* REQUIREMENT *
Print nothing but the lines from the start of the listing below through the line that contains "pose from metres". Do not include the pictures.

* PROVIDED DATA *

• • • • •

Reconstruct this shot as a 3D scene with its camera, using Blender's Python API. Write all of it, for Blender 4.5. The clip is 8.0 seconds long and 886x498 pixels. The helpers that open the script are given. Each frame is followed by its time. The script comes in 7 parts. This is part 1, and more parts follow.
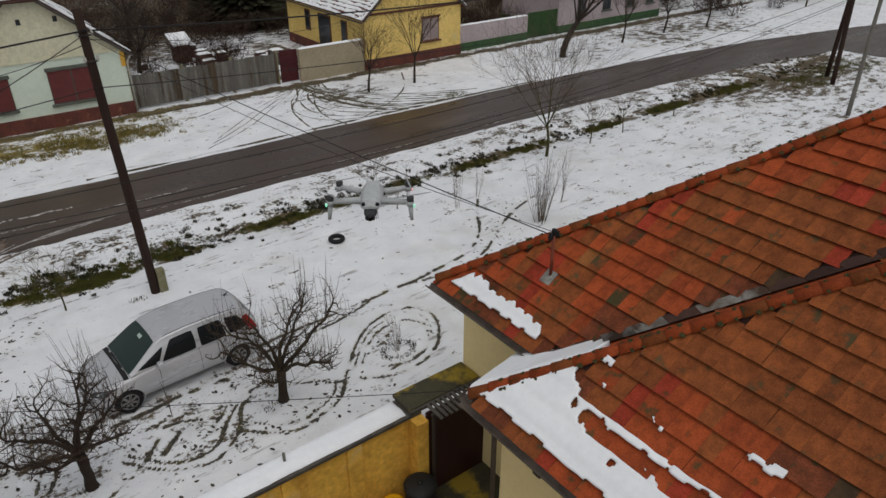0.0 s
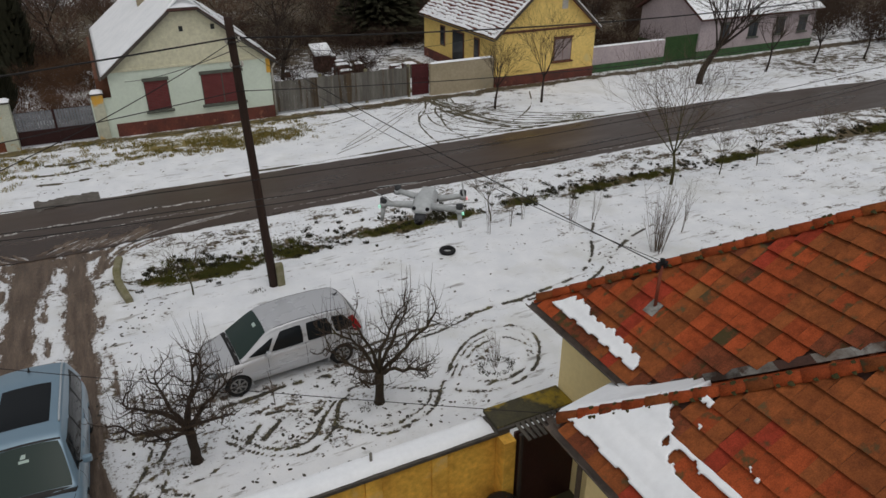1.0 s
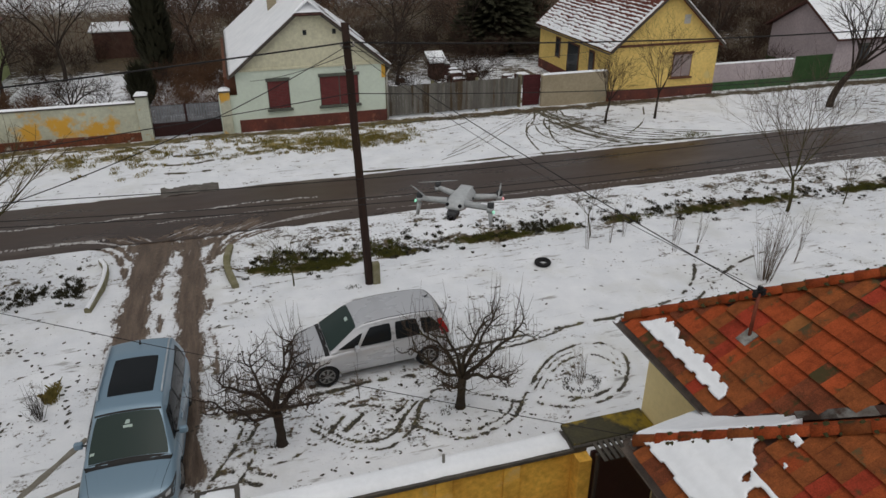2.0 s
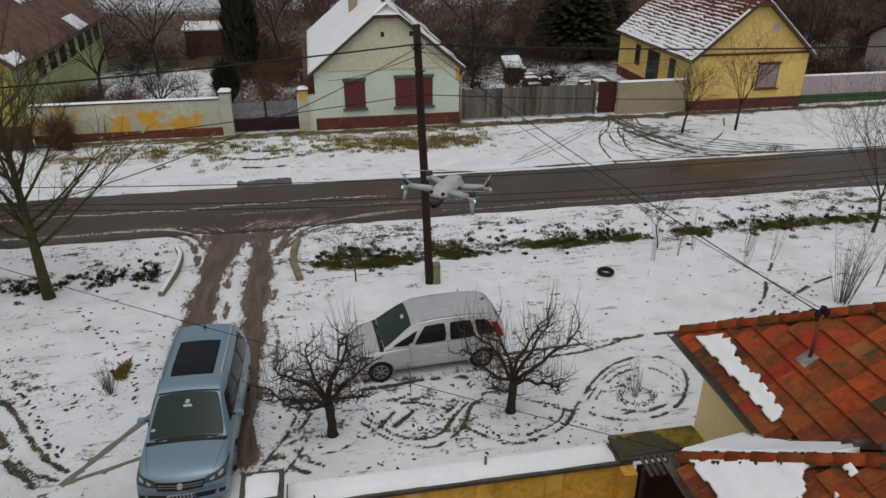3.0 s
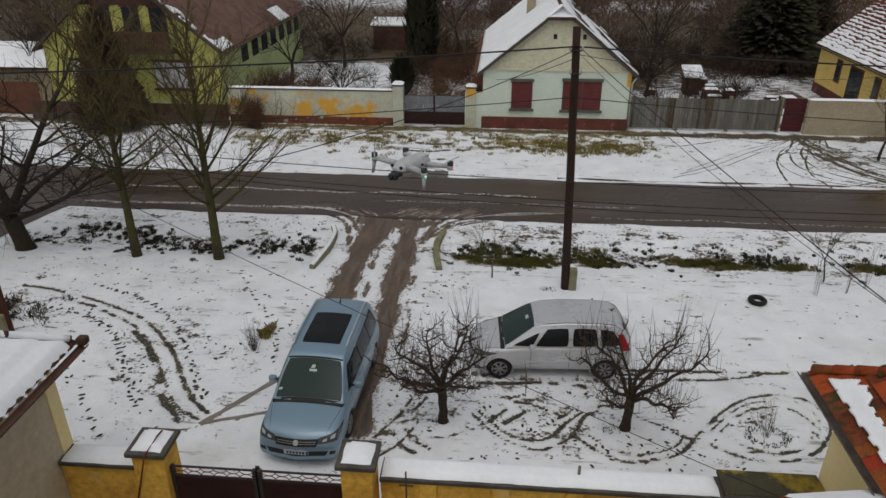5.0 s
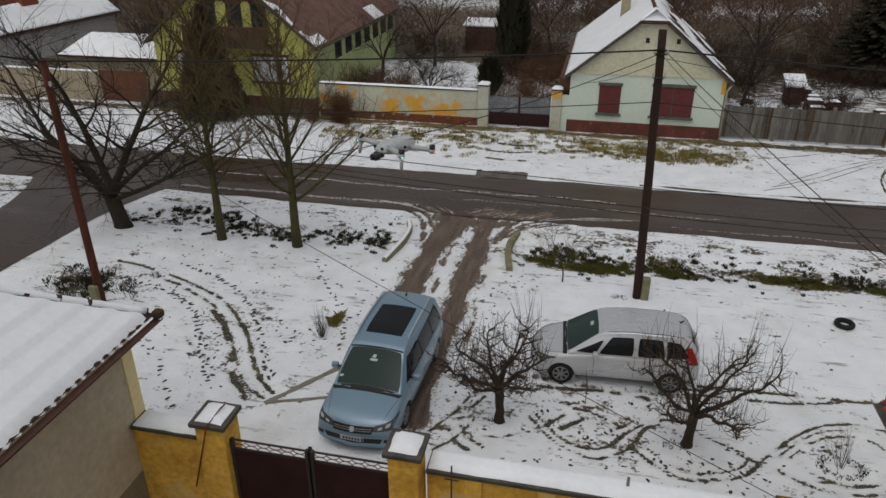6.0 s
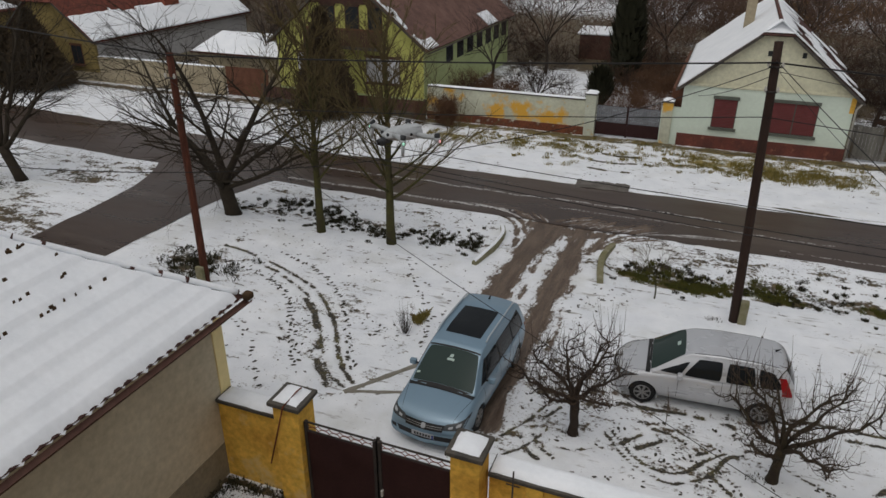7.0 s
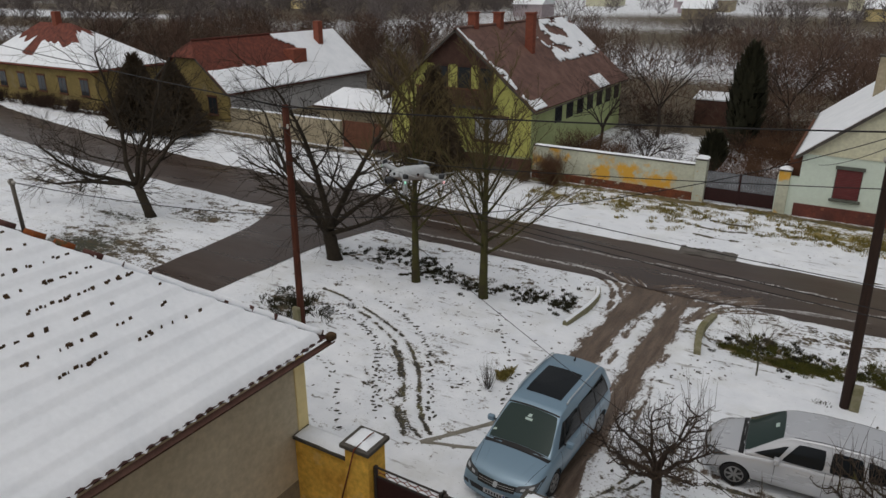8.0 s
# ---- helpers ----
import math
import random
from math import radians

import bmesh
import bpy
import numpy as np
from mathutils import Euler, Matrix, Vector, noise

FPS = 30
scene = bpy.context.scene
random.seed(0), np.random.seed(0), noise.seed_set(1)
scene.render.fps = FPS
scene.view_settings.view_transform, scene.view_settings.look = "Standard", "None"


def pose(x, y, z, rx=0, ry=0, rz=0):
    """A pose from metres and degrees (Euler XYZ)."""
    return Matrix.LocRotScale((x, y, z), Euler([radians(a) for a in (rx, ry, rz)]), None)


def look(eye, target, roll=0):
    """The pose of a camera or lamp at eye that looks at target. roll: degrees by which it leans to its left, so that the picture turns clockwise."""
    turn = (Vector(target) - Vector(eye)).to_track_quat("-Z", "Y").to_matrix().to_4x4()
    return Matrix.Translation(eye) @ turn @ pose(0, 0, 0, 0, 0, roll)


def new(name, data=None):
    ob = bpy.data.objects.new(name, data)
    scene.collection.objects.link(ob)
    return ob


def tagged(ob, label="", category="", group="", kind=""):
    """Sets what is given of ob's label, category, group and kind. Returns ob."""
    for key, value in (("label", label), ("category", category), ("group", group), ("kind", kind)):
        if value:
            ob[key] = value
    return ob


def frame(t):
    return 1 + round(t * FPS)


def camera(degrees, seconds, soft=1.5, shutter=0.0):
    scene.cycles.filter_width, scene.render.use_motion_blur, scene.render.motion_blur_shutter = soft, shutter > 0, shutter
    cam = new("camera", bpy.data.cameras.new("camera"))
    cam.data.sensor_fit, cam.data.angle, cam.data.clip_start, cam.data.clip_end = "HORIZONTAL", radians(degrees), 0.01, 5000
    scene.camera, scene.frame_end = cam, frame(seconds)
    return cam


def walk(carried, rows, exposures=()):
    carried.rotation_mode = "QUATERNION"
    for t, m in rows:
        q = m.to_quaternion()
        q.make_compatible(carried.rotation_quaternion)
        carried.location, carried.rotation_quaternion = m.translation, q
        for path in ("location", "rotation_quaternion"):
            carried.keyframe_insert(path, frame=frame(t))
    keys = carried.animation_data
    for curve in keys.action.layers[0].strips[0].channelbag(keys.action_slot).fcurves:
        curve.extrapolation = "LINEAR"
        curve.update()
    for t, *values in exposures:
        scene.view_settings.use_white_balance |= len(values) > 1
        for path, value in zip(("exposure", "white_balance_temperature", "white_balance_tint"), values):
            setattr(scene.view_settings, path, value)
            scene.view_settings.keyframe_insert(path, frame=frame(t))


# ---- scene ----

• • • • •

* SOLUTION TO THIS EXERCISE *
Reconstruct this shot as a 3D scene with its camera, using Blender's Python API. Write all of it, for Blender 4.5. The clip is 8.0 seconds long and 886x498 pixels. The helpers that open the script are given. Each frame is followed by its time. The script comes in 7 parts. This is part 1, and more parts follow.
0.0 s
1.0 s
2.0 s
3.0 s
5.0 s
6.0 s
7.0 s
8.0 s
# ---- helpers ----
import math
import random
from math import radians

import bmesh
import bpy
import numpy as np
from mathutils import Euler, Matrix, Vector, noise

FPS = 30
scene = bpy.context.scene
random.seed(0), np.random.seed(0), noise.seed_set(1)
scene.render.fps = FPS
scene.view_settings.view_transform, scene.view_settings.look = "Standard", "None"


def pose(x, y, z, rx=0, ry=0, rz=0):
    """A pose from metres and degrees (Euler XYZ)."""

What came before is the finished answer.